18th Party Congress Watch (8)
Gao Wenqian, HRIC Senior Policy Advisor
This is the year of the dragon, traditionally viewed as an unlucky year, often a year of famines. This is certainly the case for the Communist Party. Wang Lijun taking refuge in the U.S. Consulate in Chengdu tossed the Beijing political circles into a storm, and Bo Xilai, once expected to join the Standing Committee during the upcoming 18th Party Congress, was made a prisoner overnight. The authorities are in a terrible fix over how to deal with Bo, with fierce fighting in the Party’s upper echelons. They are sinking into one of the biggest political crises since June Fourth.
That things could get to this point of course has to do with Bo Xilai being a ruthless careerist and a skillful trickster. Yet there is also a broader social background to this. Namely, we are seeing a great explosion, in advance of the 18th Party Congress, of the many conflicts that have been building up over the years. And this is a standoff among the many political forces in China, played out on the platform provided by the Internet. This has made the drama riveting, better than a Hollywood blockbuster. The Internet has become a strategic ground for the contest among the various forces. All sides are using the Internet to leak information in order to guide public opinion, trying to turn the story in their favor. At the same time, the people are actively participating and watching, each fighting one’s own battle, sharing all sorts of news, and expressing their own opinions. All kinds of rumors are spreading like wildfire and public opinion is raging. All this has forced the authorities into a passive position. Unable to cope, they do nothing.

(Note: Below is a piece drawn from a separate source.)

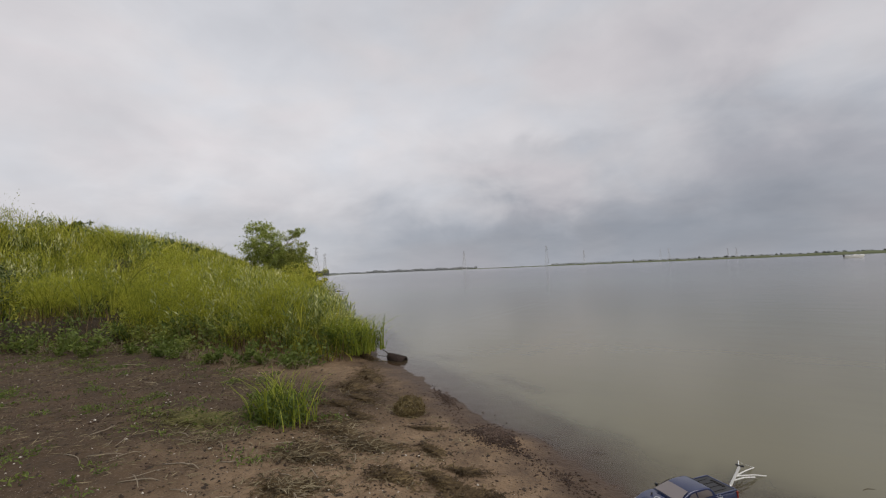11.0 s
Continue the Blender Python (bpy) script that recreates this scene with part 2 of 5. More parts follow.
def build_water(k):
    co = place(k)
    depth = k.n("ShaderNodeAttribute", attribute_name="depth").outputs["Fac"]
    murk = k.m("SUBTRACT", 1.0, k.m("EXPONENT", k.m("MULTIPLY", depth, -40.0)), clamp=True)
    silt = k.noise(co, 0.35, 4.0)
    col = k.mix(silt, (0.163, 0.153, 0.096, 1), (0.189, 0.177, 0.113, 1))
    body = k.n("ShaderNodeBsdfDiffuse", ins={"Color": col})
    clear = k.n("ShaderNodeBsdfTransparent", ins={"Color": (0.84, 0.73, 0.58, 1)})
    under = k.n("ShaderNodeMixShader", ins={0: murk, 1: clear.outputs[0], 2: body.outputs[0]})
    # light air: long lazy ripples, finer cat's-paws in drifts
    st = k.n("ShaderNodeMapping", ins={"Vector": co, "Scale": (0.55, 1.7, 1.0), "Rotation": (0, 0, radians(14))}).outputs[0]
    slow = k.noise(st, 0.9, 3.0, 0.5)
    fine = k.noise(st, 5.0, 3.0, 0.5)
    gust = k.ramp(k.noise(k.n("ShaderNodeMapping", ins={"Vector": co, "Scale": (0.02, 0.06, 1.0)}).outputs[0], 1.0, 3.0), [(0.42, (0.15, 0.15, 0.15)), (0.62, (1, 1, 1))])
    h = k.m("ADD", k.m("MULTIPLY", slow, 0.8), k.m("MULTIPLY", k.m("MULTIPLY", fine, 0.16), gust))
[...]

The authorities are extremely anxious. According to reports, Zhou Yongkang, Secretary of the CPC Political and Legislative Affairs Committee, recently stated that the survival of the Communist Party rests on winning this war of the Internet. In a speech at the end of March, Zhou said that the CPC was at a critical life-or-death moment and was facing a grim battle—one without the smoke of gunpowder. “The battlefield is the Internet. If we lose, the Party will definitely fall from power [...] we must win this war at any cost!” Zhou ordered thorough investigations of and heavy punishment for those spreading “rumors” online, and that they should be severely dealt with.
Zhou’s words betray a doomsday mentality. They are, of course, related to his own rumor-ridden situation, but they also show how public opinion online has become a serious problem challenging Beijing. It has been more than 60 some years since the CPC came to power, but it is still relying on the two magic weapons it had used to win power to govern society now: the gun and the pen. The gun is the final line of defense in maintaining the party-state system. Though effective, it cannot be used except as a last resort, because if it fails, the power of the Communist Party will collapse instantly. Thus the authorities rely predominately on the pen, using the dual tactics of indoctrination and blocking [of information] to control public opinion.
Yet the emergence of Internet presented a new problem for the old revolutionaries. The authorities have spent a great deal of money and manpower all these years to control public opinion online, but got little in return except a severe headache. In fact, most of the “rumors” circulating online about the Bo affair are spread by those within the system. Many of them have been proven true. No wonder a netizen quipped that the “rumors” are in fact “prophecies way ahead of the rest.” Even if some actually are rumors, they are a function of the authorities’ black-box operation and of their fear of revealing the truth, which provide a breeding ground for rumors.
Expressing oneself freely is human nature, and the Internet is the enemy of autocracies, striking dictators where they are most vulnerable. As a Chinese netizen put it, “The Internet is God’s gift to the Chinese people.” Rather than going against the times and being in a constant state of panic, the authorities would be better off laying down their arms, fundamentally changing their course, initiating political reforms, conducting public affairs openly and transparently, and affording the people the right to know. Otherwise, all they do will be in vain, like Don Quixote chasing windmills; they are wasting all their efforts and are doomed to failure in the end.